Blue flowered ground covers with spring blooms are available in a few options, with Siberian Squill being one of the options. Siberian Squill grows 4-8″ tall with true blue star-shaped flowers in early-to-mid-spring. They are similar to glory of the snow in appearance, but the blooms appear later and are a darker blue. If you have a wooded area where you’d like to plant something try planting a combination of Siberian Squill, Muscari and Glory of the Snow for plenty of blue blooms early in the spring season.
This blue flower is top of the list for most unique blue flowers. Allium blooms are most likely to be purple, pink, white or yellow. They can be a dense cluster of tightly packed flowers formed in a sphere shape or loose airy clusters of flowers. Blue allium has 2″ sphere-shaped light icy blue flowers that appear late in spring. For the biggest impact in the landscape, it is best to plant 5-10 blue allium bulbs per square foot. Companion plants for blue allium are Purple Sensation Allium, White Giant Allium, Immortality Bearded Iris, Blueberry Bliss Bearded Iris, and Mercurius Allium.

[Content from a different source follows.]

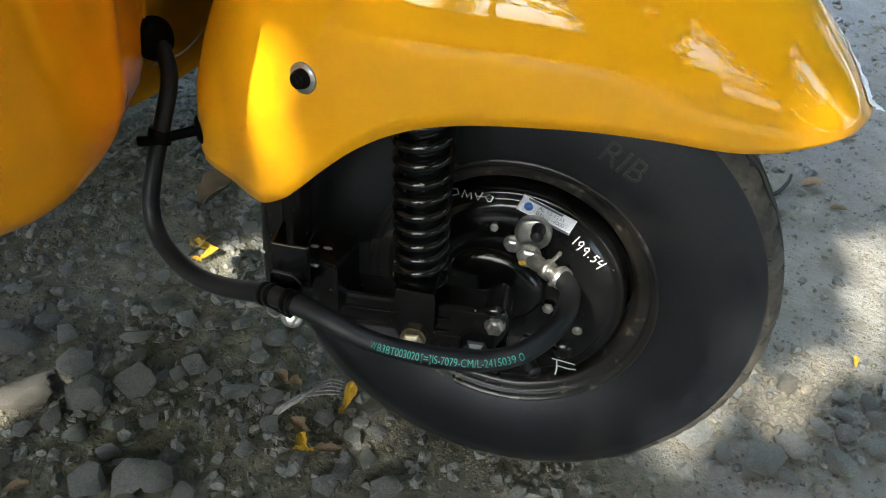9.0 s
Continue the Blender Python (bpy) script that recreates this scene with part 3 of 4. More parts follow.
# lug round the axle
lug_rows = []
for q, y in ((0.0, -0.106), (0.84, -0.106), (0.97, -0.1035), (1.0, -0.100), (1.0, -0.070)):
    row = []
    for k in range(48):
        a = 2 * math.pi * k / 48
        row.append(Vector((-0.001 + q * (0.021 * math.cos(a) + 0.010 * math.sin(a)), y, 0.278 + q * 0.034 * math.sin(a))))
    lug_rows.append(row)
part("axle_lug", grid_mesh("axle_lug", lug_rows, True), BLACK_PAINT, arm)
part("lug_bolt", bolt_mesh("lug_bolt", 0.0090, 0.008, facing((0.0100, -0.1055, 0.2945), (0.1, -1, 0.1)), washer=0.0095), STEEL, arm, "zinc hexagon bolt")
part("axle_nut", bolt_mesh("axle_nut", 0.0150, 0.014, facing((-0.0045, -0.1062, 0.2650), (0.05, -1, 0.05)), washer=0.018), BLACK_PAINT, arm, "black axle nut")
part("axle_end", lathe("axle_end", [(0.0, -0.008), (0.007, -0.008), (0.0085, -0.0065), (0.0085, 0.001)], 24, facing((-0.0045, -0.1195, 0.2655), (0.05, -1, 0.05))), BLACK_PAINT, arm)
part("axle_tube", lathe("axle_tube", [(0.02, -0.10), (0.02, -0.01)], 32, pose(0.002, 0, 0.262)), BLACK_PAINT, arm)
part("rubber_plug", tube("rubber_plug", [(0.030, -0.040, 0.190), (0.038, -0.052, 0.199), (0.048, -0.066, 0.204), (0.053, -0.074, 0.205)], lambda u: 0.0085 if 0.35 < u < 0.62 else 0.0062, 16, 16), HOSE_RUBBER, plate, "black rubber inspection plug")
# fork leg with its brackets
leg = part("fork_leg", tube("fork_leg", [(-0.194, -0.078, 0.262), (-0.190, -0.072, 0.35), (-0.182, -0.058, 0.43), (-0.160, -0.02, 0.53), (-0.125, 0.04, 0.61)], 0.0225, 30, 28), SPATTER, rickshaw, "black steel fork leg speckled with weld spatter")
part("weld_bead", tube("weld_bead", [(-0.1850, -0.0935, 0.352), (-0.1835, -0.0925, 0.372), (-0.1825, -0.0895, 0.392), (-0.1800, -0.0845, 0.415)], lambda u: 0.0016 + 0.0004 * math.sin(u * 40), 30, 8), SPATTER, leg)


def channel(name, w, d, h, t, m, open_side=1):
    """A folded channel: a back and two cheeks, open to the front or the top."""
    bm = bmesh.new()
    for sx, sy, sz, ox, oy, oz in ((w, t, h, 0, -d / 2, 0), (t, d, h, -w / 2, 0, 0), (t, d, h, w / 2, 0, 0)):
        r = bmesh.ops.create_cube(bm, size=1.0)
        bmesh.ops.scale(bm, vec=(sx, sy, sz), verts=r["verts"])
        bmesh.ops.translate(bm, vec=(ox, oy, oz), verts=r["verts"])
    bmesh.ops.transform(bm, matrix=m, verts=bm.verts)
    return bm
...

While this flower may not be exclusively blue, the Grecian Windflower does produce blue blooms. Typically when purchasing Grecian Windflower you will get an assortment of pink, white and blue flowers. However, blue tends to be the most dominant in the mix. Also, only blue anemone are available on occasion with true blue daisy-shaped anemone blooms. Growing only 4-8″ tall these blue beauties are another ground cover bulb that can be added to wooded areas or planted under trees for an ocean of blue flowers blooming.
If you like the color that traditional muscari offers, you will want to add the light blue color seen in Baby’s Breath Muscari. This is another low growing bulb that works great for natural areas and groundcover under trees and shrubs. Baby’s Breath Muscari complements the traditional dark blue flowers of grape hyacinths, as well as the blue star-shaped blooms of squills. Add additional color range to the blue flowers in your garden by planting Baby’s Breath Muscari.
Why so blue? More like why not plant more blue flowers?
The versatility of blue flowers is one of the best parts of blue blooms which makes planting them a must for gardeners. In addition, the fact that blue flowers are rare is an added incentive to add them to your garden. Fortunately adding blue flowers to your spring assortment is easy peasy, since so many fall-planted flower bulbs have blue blooms. If you were to plant one of each of these 12 blue flower bulbs listed above you would have blue blooms in your garden from early spring all the way through late spring. Whether you are creating a sea of blue by only planting blue flowers or planting blue among the yellow and red tulips you can’t go wrong with this unique garden color.